Размётнов задумался. Некоторое время они шли молча, предаваясь воспоминаниям о далеком и близком прошлом, о встречавшихся на их жизненном пути женщинах. Макар Нагульнов раздувал ноздри, плотно сжимал тонкие губы и шел, как в строю, расправив плечи, четко печатая шаг. Всем видом своим он являл воплощенную недоступность. Размётнов же на ходу то улыбался, то отчаянно взмахивал рукою, то крутил свой светлый курчавый ус и, как сытый кот, жмурил глаза, а иногда, очевидно при особо ярком воспоминании то о той, то о другой женщине, только крякал, словно выпивал изрядную чарку водки, и тогда между длительными паузами невразумительно восклицал:
– Ну и ну! Ох и баба! Вот это да! Ишь ты, проклятущая!..

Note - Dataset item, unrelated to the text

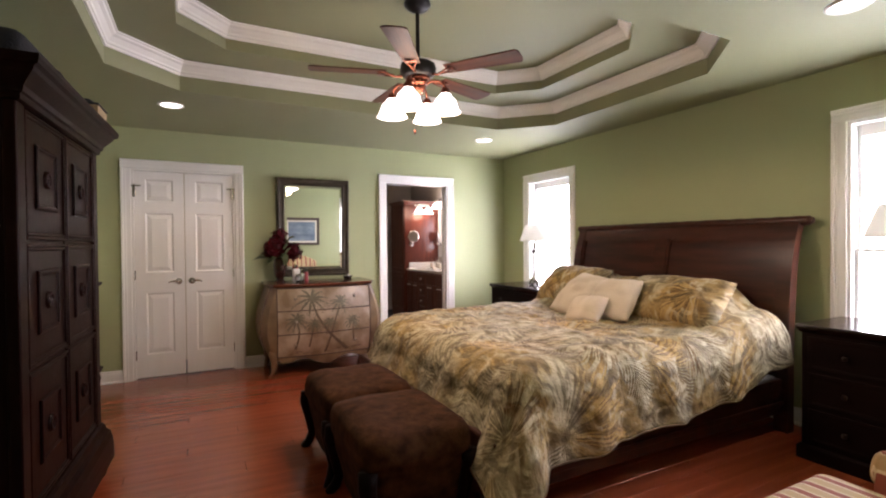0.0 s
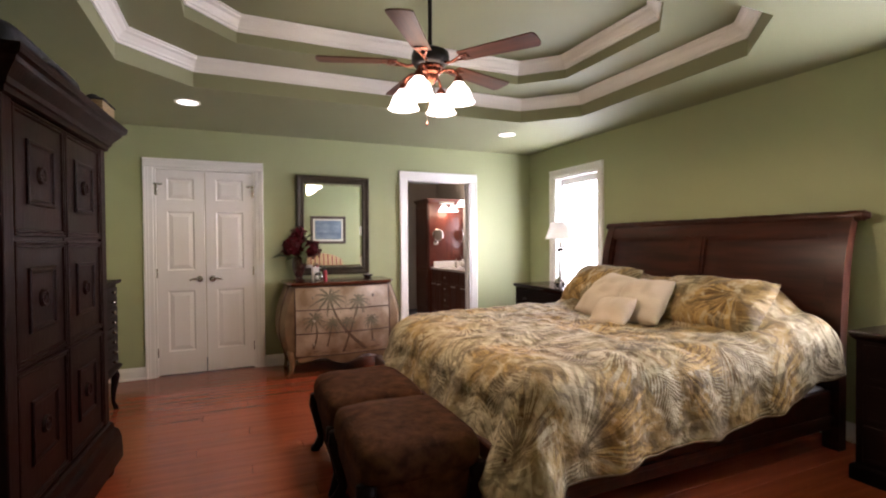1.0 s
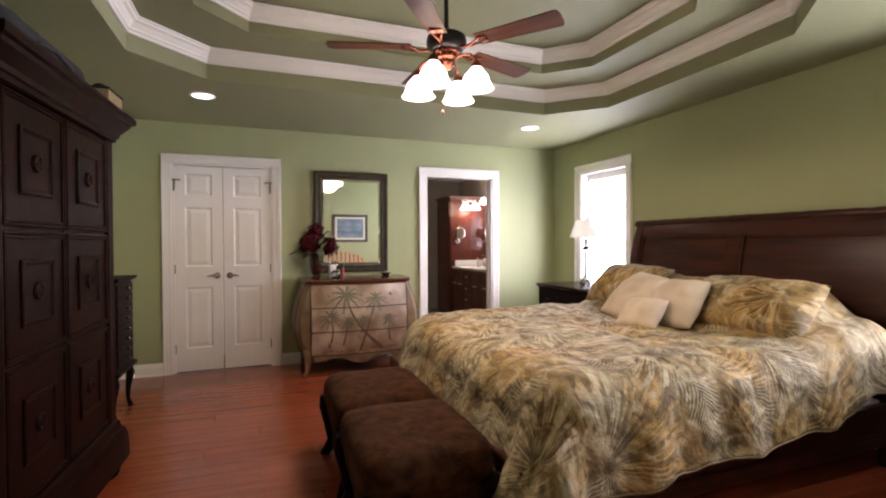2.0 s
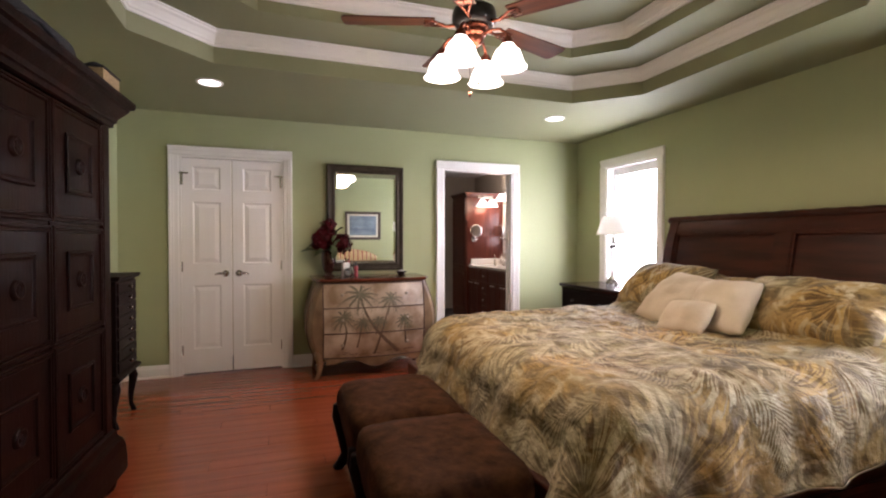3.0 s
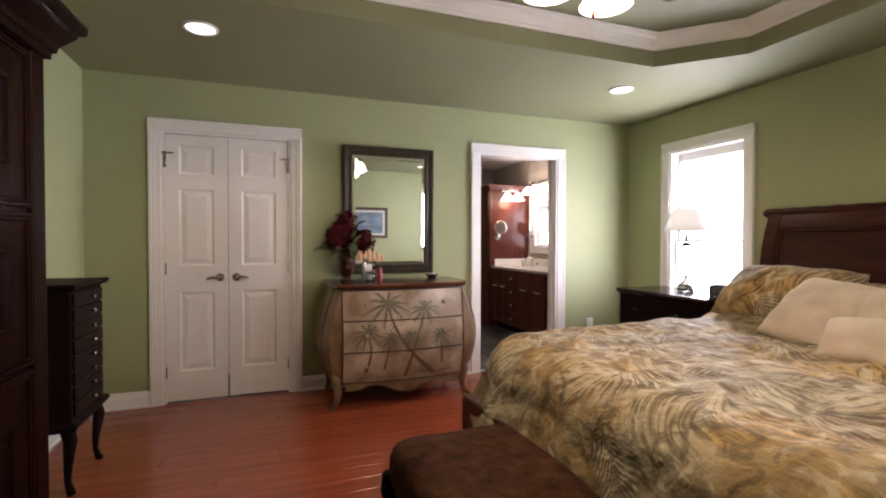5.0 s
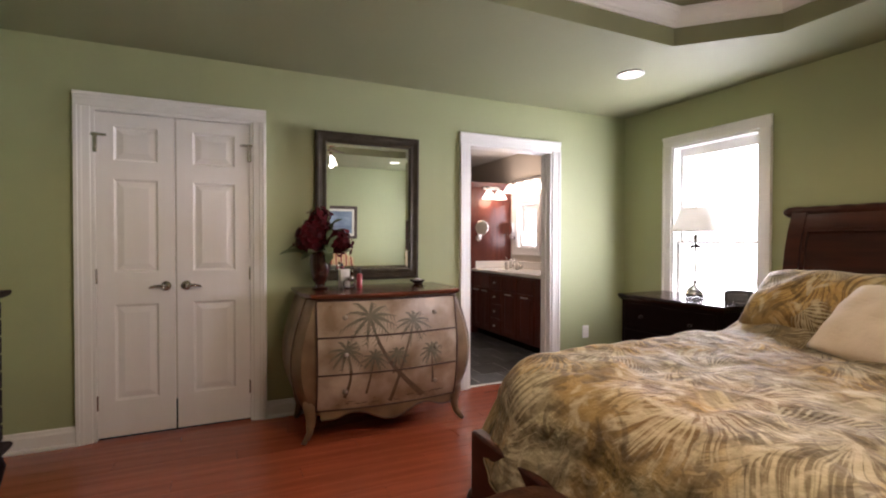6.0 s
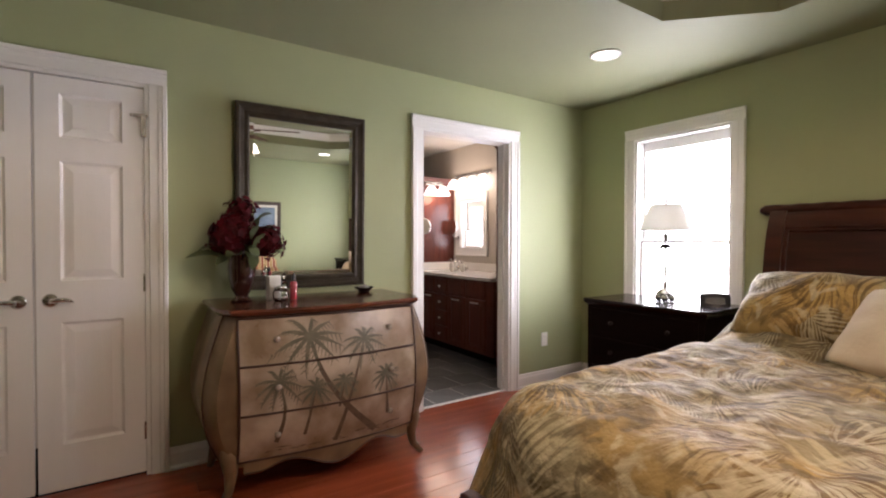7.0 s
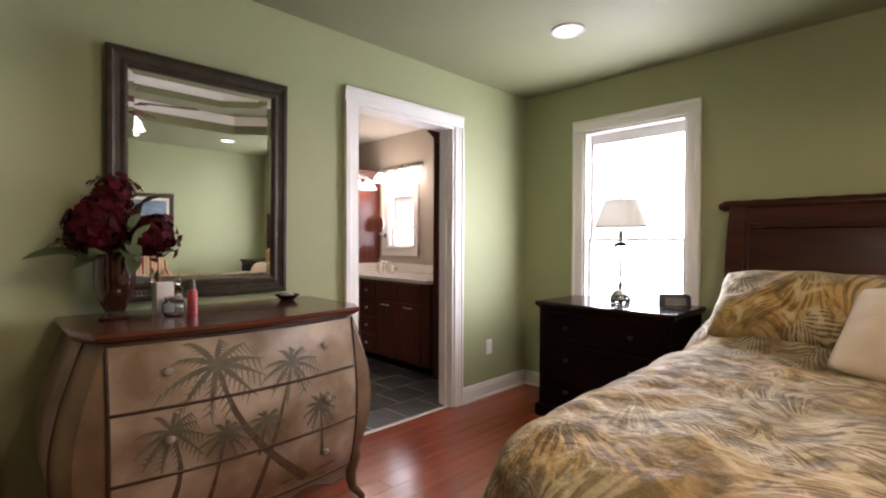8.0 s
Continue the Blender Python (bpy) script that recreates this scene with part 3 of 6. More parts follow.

Где-то позади остался, скрылся за изволоком Гремячий Лог, и широкая – глазом не окинешь – степь поглотила Давыдова. Всей грудью вдыхая хмельные запахи травы и непросохшего чернозема, Давыдов долго смотрел на далекую гряду могильных курганов. Чем-то напомнили ему эти синеющие вдали курганы вздыбленные штормом волны Балтики, и он, не в силах побороть внезапно нахлынувшую на сердце сладкую грусть, тяжело вздохнул и отвел вдруг увлажнившиеся глаза… Потом рассеянно блуждающий взгляд его поймал в небе еле приметную точку. Черный степной орел – житель могильных курганов, – царственно величавый в своем одиночестве, парил в холодном поднебесье, медленно, почти незаметно теряя на кругах высоту. Широкие, тупые на концах, неподвижно распростертые крылья легко несли его там, в подоблачной вышине, а встречный ветер жадно облизывал и прижимал к могучему костистому телу черное, тускло блистающее оперенье. Когда он, слегка кренясь на разворотах, устремлялся на восток, солнечные лучи светили ему снизу и навстречу, и тогда Давыдову казалось, что по белесому подбою орлиных крыльев мечутся белые искры, то мгновенно вспыхивая, то угасая.